BAGUIO CITY (March 26, 2022) – The Department of Agriculture (DA) and the Bureau of Plant Industry (BPI) have admitted in a recent meeting with the vegetable industry stakeholders that budget limitations and manpower are hampering government anti-smuggling operations.
Augusta Balanoy, spokesperson of the League of Associations at the La Trinidad Vegetable Trading Post (LALTVTP) said Federico E. Laciste, Jr. Assistant Secretary,
Chief Implementer, Agriculture Dialogue and Information Network Groups (ADING), admitted to them during a recent dialogue that the DA lack manpower and budget to cope with operations required to stop illegal smuggling of agricultural products.

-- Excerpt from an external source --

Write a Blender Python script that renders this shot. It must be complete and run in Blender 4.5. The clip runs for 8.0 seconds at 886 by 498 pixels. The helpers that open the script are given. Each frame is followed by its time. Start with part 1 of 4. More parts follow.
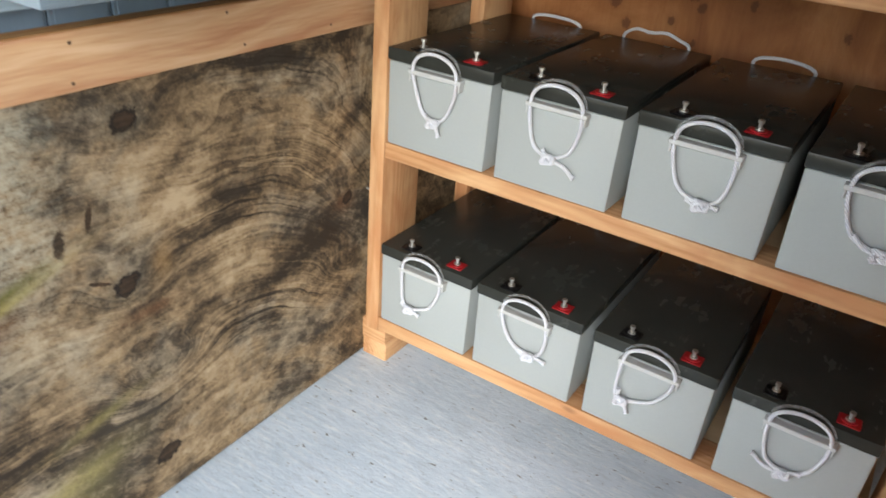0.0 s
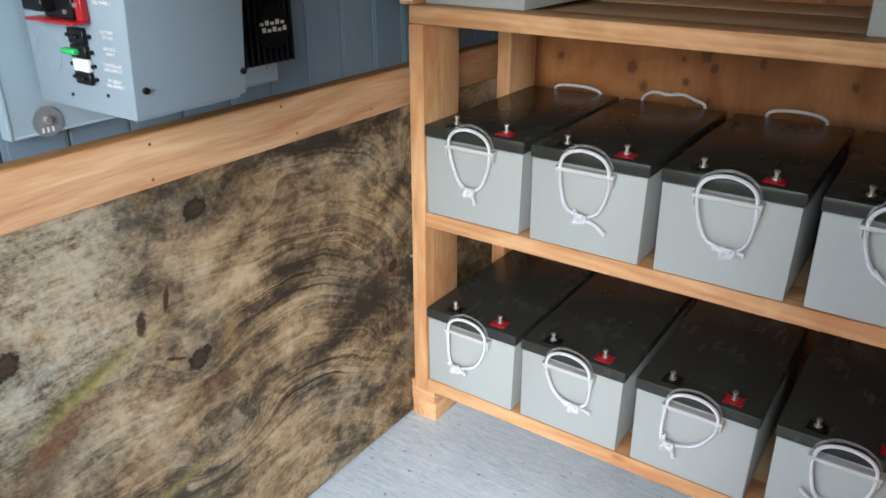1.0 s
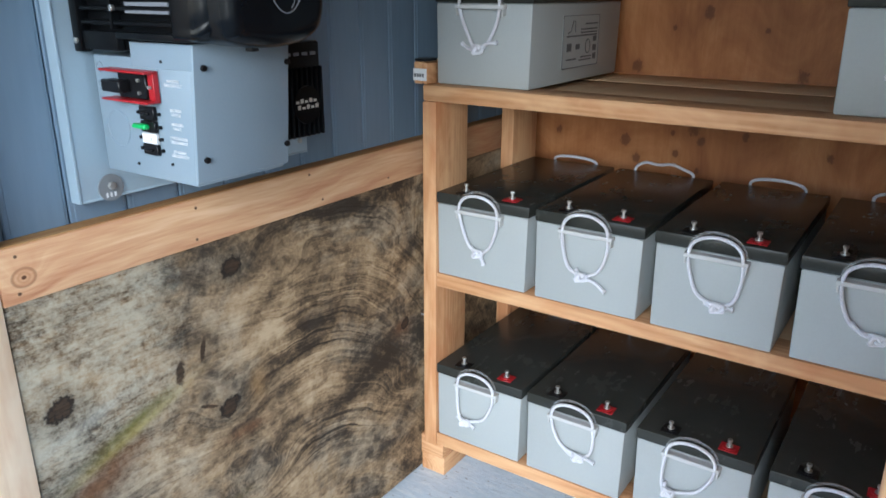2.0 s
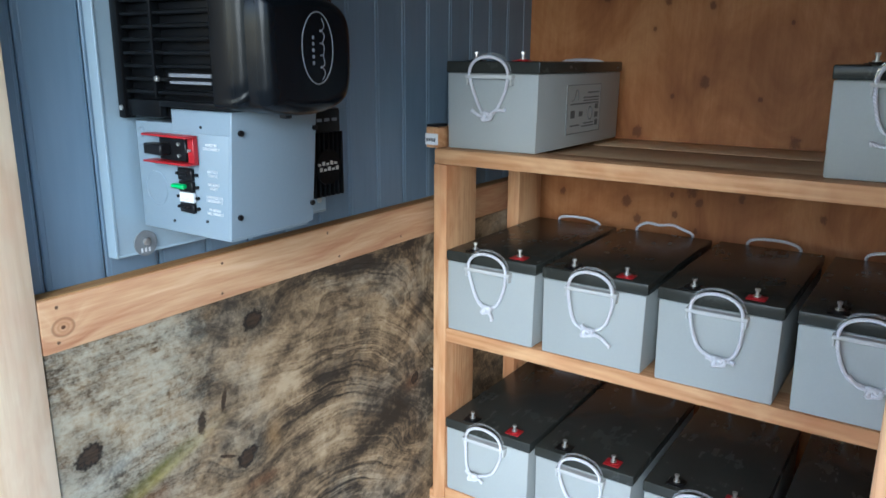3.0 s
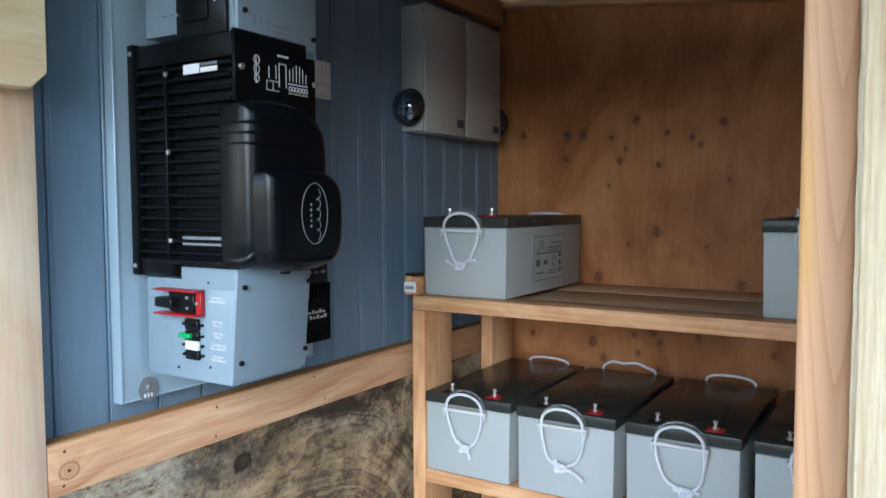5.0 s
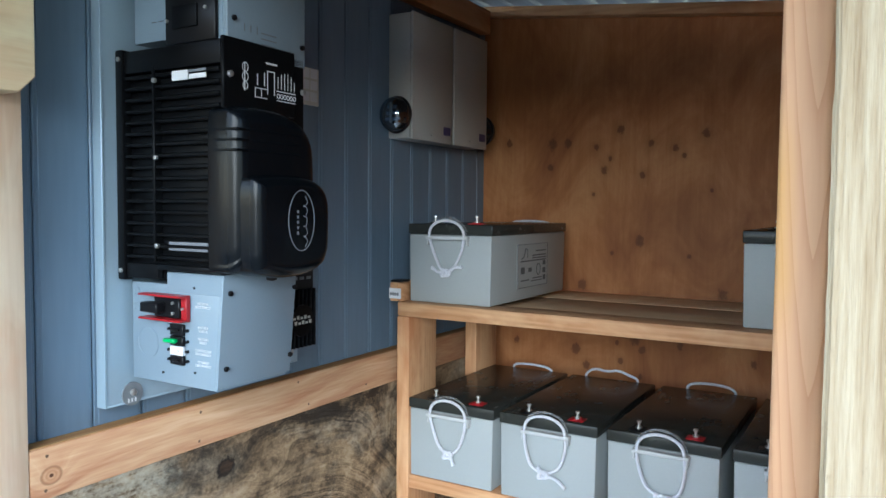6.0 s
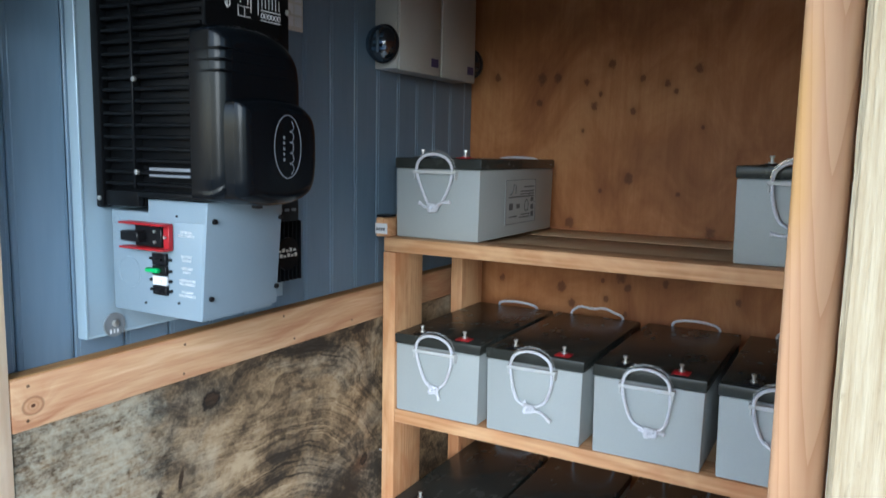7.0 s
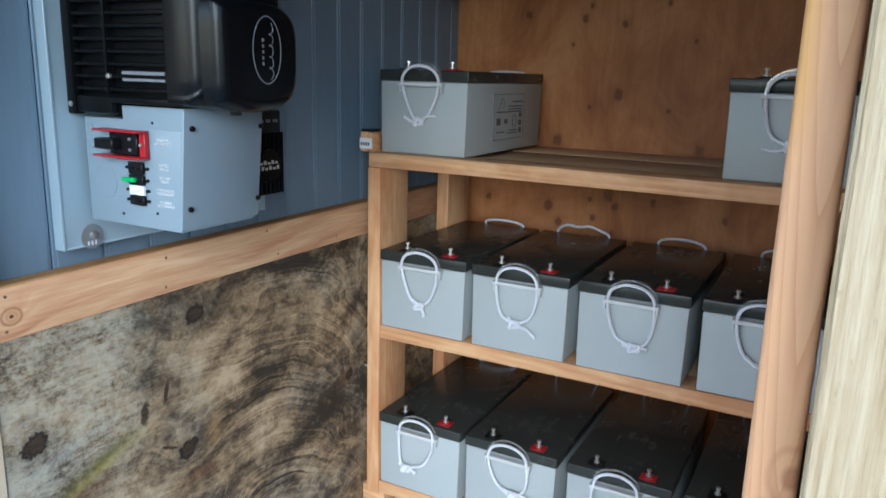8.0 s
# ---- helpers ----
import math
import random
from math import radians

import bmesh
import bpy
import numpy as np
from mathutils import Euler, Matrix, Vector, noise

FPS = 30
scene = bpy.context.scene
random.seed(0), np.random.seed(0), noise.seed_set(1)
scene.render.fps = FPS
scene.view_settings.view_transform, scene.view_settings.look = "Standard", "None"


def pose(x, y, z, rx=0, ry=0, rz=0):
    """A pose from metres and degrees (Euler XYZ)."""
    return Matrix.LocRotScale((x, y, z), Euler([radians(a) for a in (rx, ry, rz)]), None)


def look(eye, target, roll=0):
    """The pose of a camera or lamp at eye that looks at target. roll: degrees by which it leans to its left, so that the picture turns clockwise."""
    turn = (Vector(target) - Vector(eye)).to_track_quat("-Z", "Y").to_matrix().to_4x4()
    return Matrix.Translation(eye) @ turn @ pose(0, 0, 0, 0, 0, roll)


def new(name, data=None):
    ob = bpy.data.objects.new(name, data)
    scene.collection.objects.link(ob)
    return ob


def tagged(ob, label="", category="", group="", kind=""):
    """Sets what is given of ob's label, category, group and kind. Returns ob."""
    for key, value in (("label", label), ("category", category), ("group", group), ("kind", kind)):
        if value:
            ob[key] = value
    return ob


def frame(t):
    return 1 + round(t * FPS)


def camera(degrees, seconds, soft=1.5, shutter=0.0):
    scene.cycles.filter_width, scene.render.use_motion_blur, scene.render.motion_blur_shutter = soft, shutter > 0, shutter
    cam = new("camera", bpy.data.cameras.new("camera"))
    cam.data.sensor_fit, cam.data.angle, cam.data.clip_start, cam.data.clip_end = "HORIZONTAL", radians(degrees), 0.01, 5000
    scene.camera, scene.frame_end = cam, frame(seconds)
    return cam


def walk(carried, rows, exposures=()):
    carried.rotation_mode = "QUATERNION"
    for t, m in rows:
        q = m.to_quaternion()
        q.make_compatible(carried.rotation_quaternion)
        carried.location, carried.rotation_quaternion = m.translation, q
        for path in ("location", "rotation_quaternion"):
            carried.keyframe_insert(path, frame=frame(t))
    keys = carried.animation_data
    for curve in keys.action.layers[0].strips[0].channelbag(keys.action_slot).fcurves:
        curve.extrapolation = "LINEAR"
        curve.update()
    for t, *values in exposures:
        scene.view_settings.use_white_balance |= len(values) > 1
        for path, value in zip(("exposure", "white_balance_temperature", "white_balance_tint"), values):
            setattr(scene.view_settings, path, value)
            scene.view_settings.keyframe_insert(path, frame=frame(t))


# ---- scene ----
cam = camera(61.1, 8.0, shutter=0.4)
PATH = [
    (0, (-0.04, 0.044, 1.192), (-0.953, 1.535, 0.222), 4.8),
    (0.5, (-0.023, 0.008, 1.219), (-1.034, 1.474, 0.309), 1.1),
    (1, (-0.008, -0.043, 1.232), (-1.041, 1.46, 0.412), 0.0),
    (1.5, (0.013, -0.111, 1.246), (-1.031, 1.43, 0.515), -0.0),
    (3, (0.046, -0.237, 1.267), (-1.037, 1.37, 0.774), 0.4),
    (3.5, (0.056, -0.27, 1.27), (-1.035, 1.355, 0.859), 0.3),
    (4, (0.07, -0.306, 1.279), (-1.02, 1.341, 0.962), 0.2),
    (4.5, (0.092, -0.337, 1.288), (-0.982, 1.337, 1.075), 0.0),
    (5, (0.106, -0.357, 1.294), (-0.945, 1.339, 1.174), -0.2),
    (5.2, (0.111, -0.363, 1.296), (-0.935, 1.339, 1.203), -0.2),
    (6.3, (0.111, -0.367, 1.301), (-0.89, 1.361, 1.178), 0.8),
    (6.5, (0.1, -0.363, 1.29), (-0.887, 1.37, 1.137), 0.7),
    (7, (0.083, -0.351, 1.275), (-0.882, 1.382, 1.02), 1.1),
    (7.5, (0.074, -0.341, 1.258), (-0.863, 1.389, 0.897), 1.4),
    (8, (0.073, -0.333, 1.25), (-0.837, 1.389, 0.799), 1.6),
]
EXPOSURES = [(0.0, 1.29, 7350, 10), (1.0, 1.28, 7000, 10), (1.5, 1.28, 6600, 10), (3.0, 1.31, 6000, 6), (4.5, 1.35, 6000, 6), (5.2, 1.35, 5950, 6), (6.5, 1.35, 6050, 6), (7.3, 1.24, 6050, 6), (8.0, 1.12, 6000, 6)]
walk(cam, [(t, look(eye, target, roll)) for t, eye, target, roll in PATH], EXPOSURES)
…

Laciste accordingly informed that aside from being undermanned, “they do not even have a vehicle to use in their operations that even responding to reports, they use their vehicle and their fuel”, and requesting for additional personnel for operations is not even feasible.
Despite these limitations, Laciste accordingly claimed that their authority and power are very limited that they are only hopeful of larger participation from the Department of Justice and the Bureau of Customs.
Laciste admitted to Balanoy and her group that just like the BOC and other agencies, “there is corruption within the agency, admitting that he too has received phone calls from “congressmen” and other politicians regarding the issue”.
The DA official however did not elaborate further, Balanoy claimed. While George Y. Culaste, Bureau Director of the Bureau of Plant Industry, in that same meeting admitted to Benguet vegetable farmers that smuggling is also hard to crackdown because their permit application contains items that are allowed for importation, but later on, were discovered to be of fresh vegetables, or cases of misdeclaration, has a permit for frozen vegetables.
Culaste earlier approved the release of two container vans of what was later found out to be fresh vegetables. The container vans which were had a permit for frozen vegetables. LALTVTP questioned the release of these container vans.
Culaste told farmer representatives that the cargo in question has a permit for frozen vegetables but by the time he approved of the release, the goods were destroyed as the container van was unplugged. He said the company that owns the container vans incurred a loss due to this. He said, “naaawa nga ako sa kanila kasi nalugi sila eh first time nilang mag import”.
Meanwhile, in an earlier complaint of the LALTVTP on Korean strawberries which they monitored have found its way in the Philippine markets, Culaste said, the permit they approved were of high-end markets like hotels, and the declared selling price per kg is P3k plus and only 16 tons in volume were approved.
This, however, remained a question by LALTVTP, stating that their monitored prices of Korean strawberries sold in Cebu ranged from 600 to 800 pesos. Though it was immediately denied by Culaste stating those Korean strawberries in Cebu that are in question did not pass thru them and are smuggled from China.
Both Laciste and Culaste promised they will continue to work hard in performing their jobs for the protection of the local vegetable industry. Laciste offered his direct line for easier coordination and lodging of complaints.
Laciste added, that this March, their request for an additional budget was approved and they hope for better-operating results. He also said the bureaucracy in the govt is one reason they cannot respond swiftly.
Farmers had earlier decried that for nine months now they have been losing an estimate of P2.5 million daily because of illegally imported vegetables flooding the market.
Despite an ongoing Senate hearing on the illegal importation of agricultural products and despite lodging our formal complaints with the proper concerned government agencies, smuggling has not stopped, and smugglers so brazen to continue the illegal trade to this day, they said.
The LALTVTP is the biggest agriculture-related organization in Benguet with around 10,000 members covering the different stakeholders of the vegetable trading industry based in La Trinidad, Benguet. Lawyer Richard Kilaan, convenor of the Lawyers for Farmers (LFF) said, “The government should act now or our vegetable industry will die”. Contrary to denials of Benguet officials that the problem of vegetable smuggling continues to exist, there is now an admission that there is indeed smuggling, he added.